Her argument about housework was sharper than people sometimes remember.
When work is described as natural — as flowing automatically from love, instinct, or maternal feeling — three things tend to happen to it. Its hours are not counted. Its skills are not named. Its absence is noticed only when it stops.
What is not named cannot easily be paid for.
What is not paid for cannot easily be shared.
What cannot be shared falls predictably on the same people, decade after decade.
The work Oakley studied has not gone away. The most recent OECD time-use surveys still show that women in nearly every country in the world perform about two to three times more unpaid care and domestic work than men. The U.N. estimates that if global unpaid care work were valued at minimum wage, it would add roughly 9 percent of global GDP to the world economy — about $11 trillion a year. Career interruptions for care responsibilities remain one of the largest drivers of the lifetime gender wage gap, the gender pension gap, and women's higher rates of poverty in old age.

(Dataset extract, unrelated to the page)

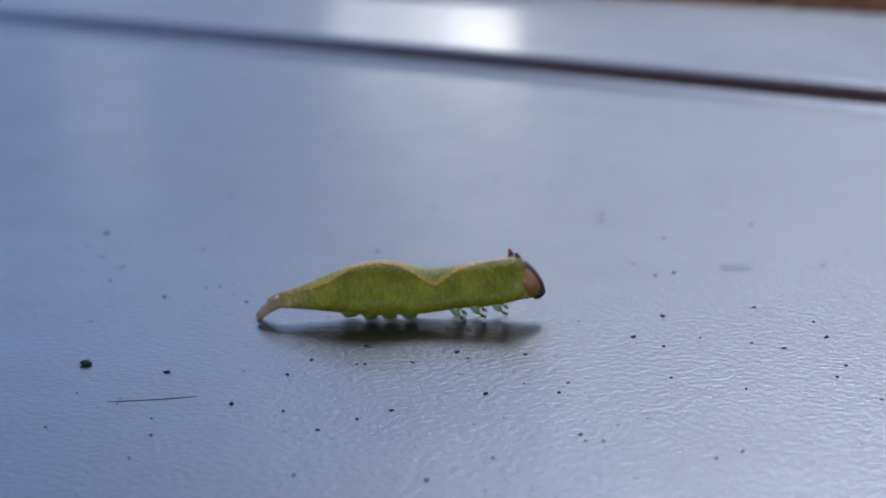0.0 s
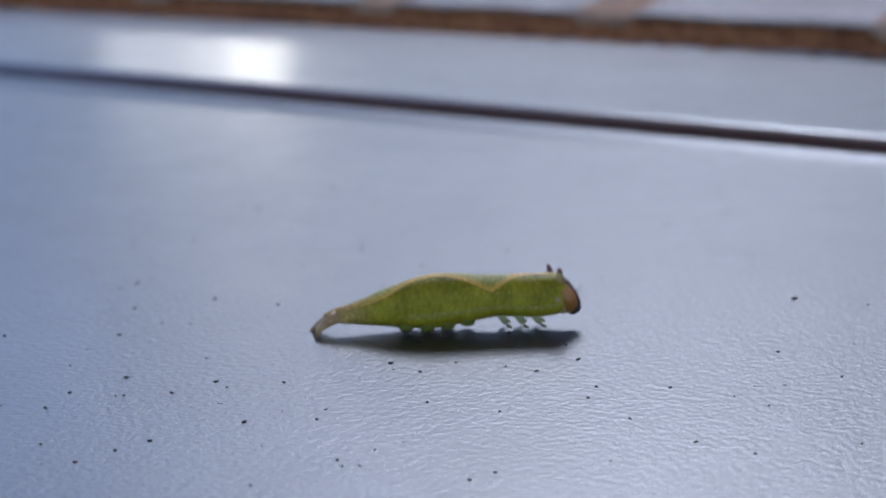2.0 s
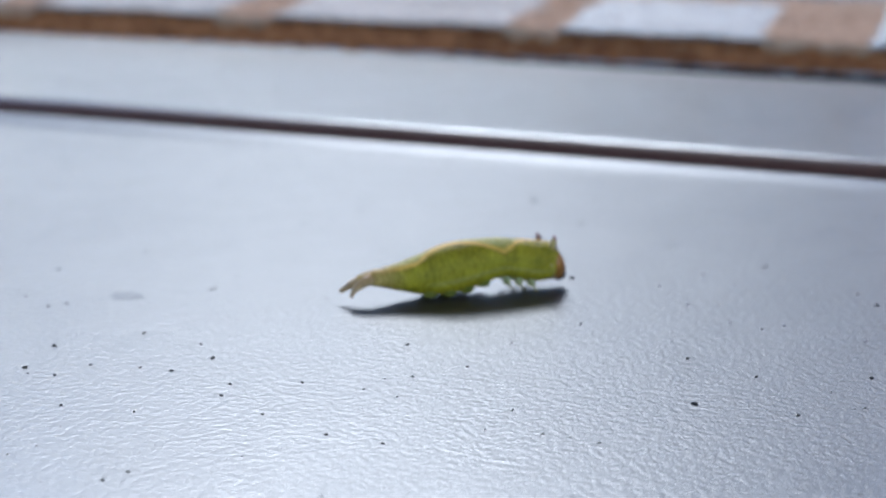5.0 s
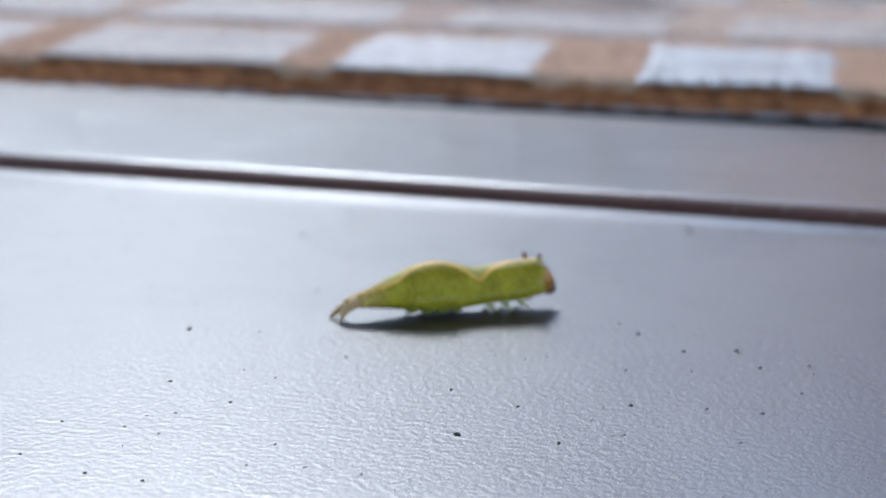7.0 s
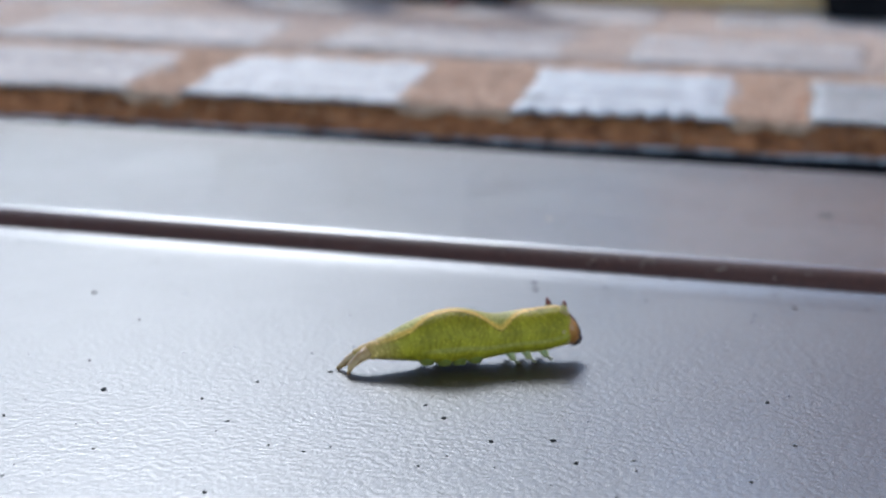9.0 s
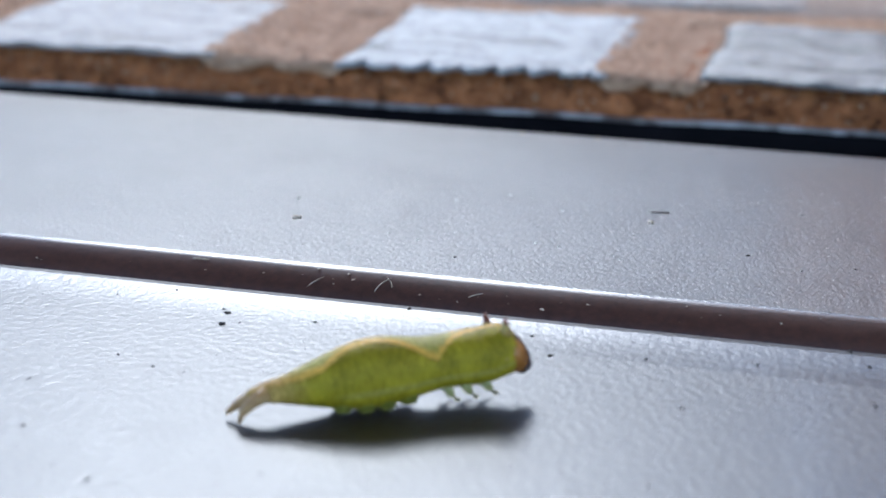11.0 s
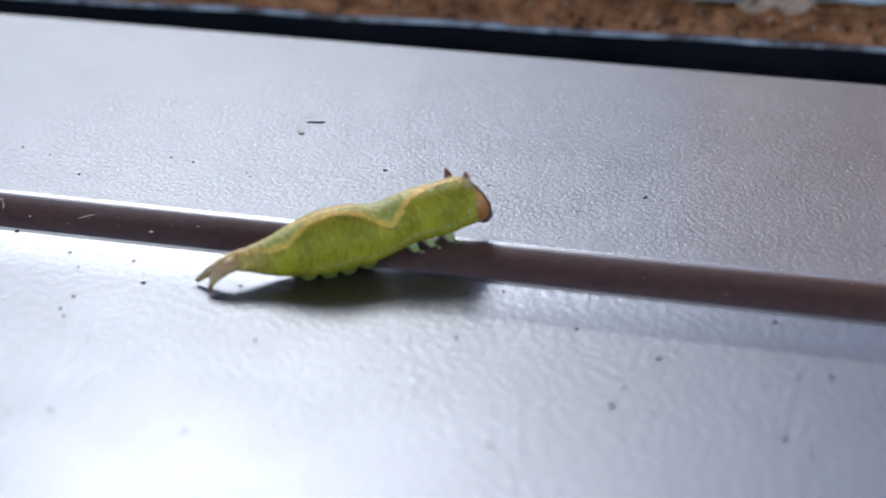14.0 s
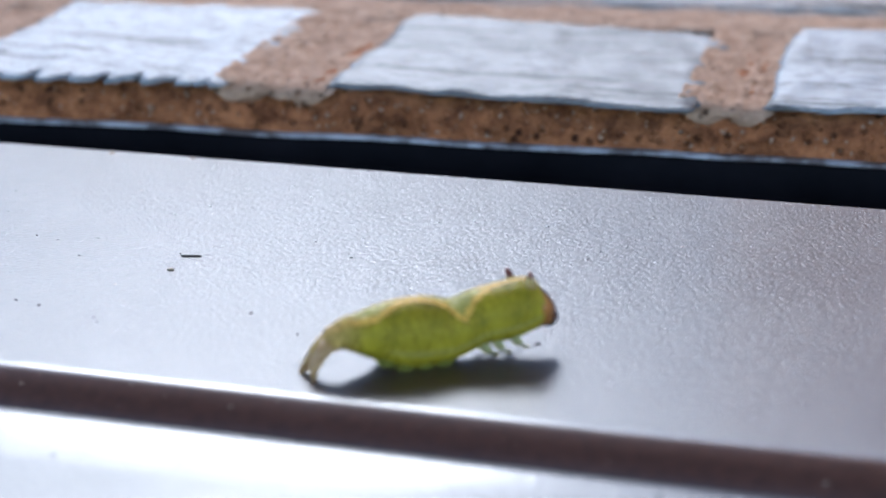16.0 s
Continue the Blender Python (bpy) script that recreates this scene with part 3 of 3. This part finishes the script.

Other scholars built on what Oakley began. Arlie Hochschild later named the second shift — the unpaid labor women do after their paid workday ends — and emotional labor, the work of managing other people's feelings on the job and at home. Marilyn Waring, a New Zealand economist, showed how national accounting systems were designed to exclude women's unpaid work from GDP entirely. Silvia Federici and the Wages for Housework movement made the case that the invisibility was not an accident of economics but a feature of how economies extract value.
The pattern is the same one Oakley identified.
A society that depends on care to function rarely asks how to share, support, or compensate it. It asks instead who loves enough to provide it for free.
That question has an answer. It always has.
The harder question — the one Oakley's tape recorder picked up forty times in living rooms across London — is what changes when the people who have been answering it for free decide to stop performing the work as instinct, and to start counting the hours.